_SET EXERCISE_
Restate the full set of records exactly, without adding or dropping a word.

_EXERCISE DATA_
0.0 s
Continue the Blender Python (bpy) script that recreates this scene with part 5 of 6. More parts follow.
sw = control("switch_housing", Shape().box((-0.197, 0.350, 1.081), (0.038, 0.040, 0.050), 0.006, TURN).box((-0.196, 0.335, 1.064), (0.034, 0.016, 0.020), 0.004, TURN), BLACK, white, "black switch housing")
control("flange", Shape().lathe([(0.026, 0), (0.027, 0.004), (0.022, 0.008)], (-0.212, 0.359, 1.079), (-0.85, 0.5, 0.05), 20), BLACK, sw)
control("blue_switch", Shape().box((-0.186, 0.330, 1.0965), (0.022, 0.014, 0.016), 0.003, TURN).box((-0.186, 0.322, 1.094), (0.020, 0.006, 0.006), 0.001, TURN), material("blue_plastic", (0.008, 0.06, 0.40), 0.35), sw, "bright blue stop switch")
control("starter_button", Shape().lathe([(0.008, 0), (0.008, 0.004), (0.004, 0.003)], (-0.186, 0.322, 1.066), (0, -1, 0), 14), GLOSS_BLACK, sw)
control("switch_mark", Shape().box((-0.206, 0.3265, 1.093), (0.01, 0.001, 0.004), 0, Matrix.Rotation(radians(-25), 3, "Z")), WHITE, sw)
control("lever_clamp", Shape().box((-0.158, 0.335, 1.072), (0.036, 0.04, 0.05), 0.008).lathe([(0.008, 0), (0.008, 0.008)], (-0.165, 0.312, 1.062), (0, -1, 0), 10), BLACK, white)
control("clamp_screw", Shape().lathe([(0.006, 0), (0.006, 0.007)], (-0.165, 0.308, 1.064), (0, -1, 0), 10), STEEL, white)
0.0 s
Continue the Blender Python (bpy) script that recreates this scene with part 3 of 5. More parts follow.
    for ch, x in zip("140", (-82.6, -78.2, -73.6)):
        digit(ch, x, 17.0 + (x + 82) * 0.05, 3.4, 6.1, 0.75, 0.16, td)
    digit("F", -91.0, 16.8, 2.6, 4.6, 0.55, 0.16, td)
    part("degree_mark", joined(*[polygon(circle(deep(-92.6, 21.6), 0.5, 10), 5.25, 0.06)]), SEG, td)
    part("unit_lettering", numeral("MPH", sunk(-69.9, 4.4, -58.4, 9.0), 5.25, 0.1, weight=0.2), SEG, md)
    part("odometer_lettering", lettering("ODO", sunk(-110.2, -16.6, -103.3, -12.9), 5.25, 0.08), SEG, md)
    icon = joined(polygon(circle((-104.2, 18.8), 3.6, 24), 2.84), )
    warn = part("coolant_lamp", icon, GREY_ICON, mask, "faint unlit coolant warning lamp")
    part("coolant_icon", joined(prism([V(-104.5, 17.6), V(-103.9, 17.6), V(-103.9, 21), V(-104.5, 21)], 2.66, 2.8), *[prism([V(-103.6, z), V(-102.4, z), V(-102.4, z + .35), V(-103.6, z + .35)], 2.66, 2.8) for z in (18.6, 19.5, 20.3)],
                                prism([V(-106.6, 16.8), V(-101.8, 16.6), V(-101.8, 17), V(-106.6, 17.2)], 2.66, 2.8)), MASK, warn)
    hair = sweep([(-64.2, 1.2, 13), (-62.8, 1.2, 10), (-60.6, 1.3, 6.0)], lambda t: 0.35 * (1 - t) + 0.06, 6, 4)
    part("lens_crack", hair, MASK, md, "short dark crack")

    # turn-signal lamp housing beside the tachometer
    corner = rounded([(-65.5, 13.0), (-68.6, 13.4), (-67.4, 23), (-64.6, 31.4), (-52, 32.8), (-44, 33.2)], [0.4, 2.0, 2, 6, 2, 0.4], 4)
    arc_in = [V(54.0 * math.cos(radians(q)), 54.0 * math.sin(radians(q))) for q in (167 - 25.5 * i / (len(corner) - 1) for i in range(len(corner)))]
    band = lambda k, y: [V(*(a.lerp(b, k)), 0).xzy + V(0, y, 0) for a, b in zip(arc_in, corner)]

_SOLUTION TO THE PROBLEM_
0.0 s
Continue the Blender Python (bpy) script that recreates this scene with part 5 of 6. More parts follow.
sw = control("switch_housing", Shape().box((-0.197, 0.350, 1.081), (0.038, 0.040, 0.050), 0.006, TURN).box((-0.196, 0.335, 1.064), (0.034, 0.016, 0.020), 0.004, TURN), BLACK, white, "black switch housing")
control("flange", Shape().lathe([(0.026, 0), (0.027, 0.004), (0.022, 0.008)], (-0.212, 0.359, 1.079), (-0.85, 0.5, 0.05), 20), BLACK, sw)
control("blue_switch", Shape().box((-0.186, 0.330, 1.0965), (0.022, 0.014, 0.016), 0.003, TURN).box((-0.186, 0.322, 1.094), (0.020, 0.006, 0.006), 0.001, TURN), material("blue_plastic", (0.008, 0.06, 0.40), 0.35), sw, "bright blue stop switch")
control("starter_button", Shape().lathe([(0.008, 0), (0.008, 0.004), (0.004, 0.003)], (-0.186, 0.322, 1.066), (0, -1, 0), 14), GLOSS_BLACK, sw)
control("switch_mark", Shape().box((-0.206, 0.3265, 1.093), (0.01, 0.001, 0.004), 0, Matrix.Rotation(radians(-25), 3, "Z")), WHITE, sw)
control("lever_clamp", Shape().box((-0.158, 0.335, 1.072), (0.036, 0.04, 0.05), 0.008).lathe([(0.008, 0), (0.008, 0.008)], (-0.165, 0.312, 1.062), (0, -1, 0), 10), BLACK, white)
control("clamp_screw", Shape().lathe([(0.006, 0), (0.006, 0.007)], (-0.165, 0.308, 1.064), (0, -1, 0), 10), STEEL, white)
0.0 s
Continue the Blender Python (bpy) script that recreates this scene with part 3 of 5. More parts follow.
    for ch, x in zip("140", (-82.6, -78.2, -73.6)):
        digit(ch, x, 17.0 + (x + 82) * 0.05, 3.4, 6.1, 0.75, 0.16, td)
    digit("F", -91.0, 16.8, 2.6, 4.6, 0.55, 0.16, td)
    part("degree_mark", joined(*[polygon(circle(deep(-92.6, 21.6), 0.5, 10), 5.25, 0.06)]), SEG, td)
    part("unit_lettering", numeral("MPH", sunk(-69.9, 4.4, -58.4, 9.0), 5.25, 0.1, weight=0.2), SEG, md)
    part("odometer_lettering", lettering("ODO", sunk(-110.2, -16.6, -103.3, -12.9), 5.25, 0.08), SEG, md)
    icon = joined(polygon(circle((-104.2, 18.8), 3.6, 24), 2.84), )
    warn = part("coolant_lamp", icon, GREY_ICON, mask, "faint unlit coolant warning lamp")
    part("coolant_icon", joined(prism([V(-104.5, 17.6), V(-103.9, 17.6), V(-103.9, 21), V(-104.5, 21)], 2.66, 2.8), *[prism([V(-103.6, z), V(-102.4, z), V(-102.4, z + .35), V(-103.6, z + .35)], 2.66, 2.8) for z in (18.6, 19.5, 20.3)],
                                prism([V(-106.6, 16.8), V(-101.8, 16.6), V(-101.8, 17), V(-106.6, 17.2)], 2.66, 2.8)), MASK, warn)
    hair = sweep([(-64.2, 1.2, 13), (-62.8, 1.2, 10), (-60.6, 1.3, 6.0)], lambda t: 0.35 * (1 - t) + 0.06, 6, 4)
    part("lens_crack", hair, MASK, md, "short dark crack")

    # turn-signal lamp housing beside the tachometer
    corner = rounded([(-65.5, 13.0), (-68.6, 13.4), (-67.4, 23), (-64.6, 31.4), (-52, 32.8), (-44, 33.2)], [0.4, 2.0, 2, 6, 2, 0.4], 4)
    arc_in = [V(54.0 * math.cos(radians(q)), 54.0 * math.sin(radians(q))) for q in (167 - 25.5 * i / (len(corner) - 1) for i in range(len(corner)))]
    band = lambda k, y: [V(*(a.lerp(b, k)), 0).xzy + V(0, y, 0) for a, b in zip(arc_in, corner)]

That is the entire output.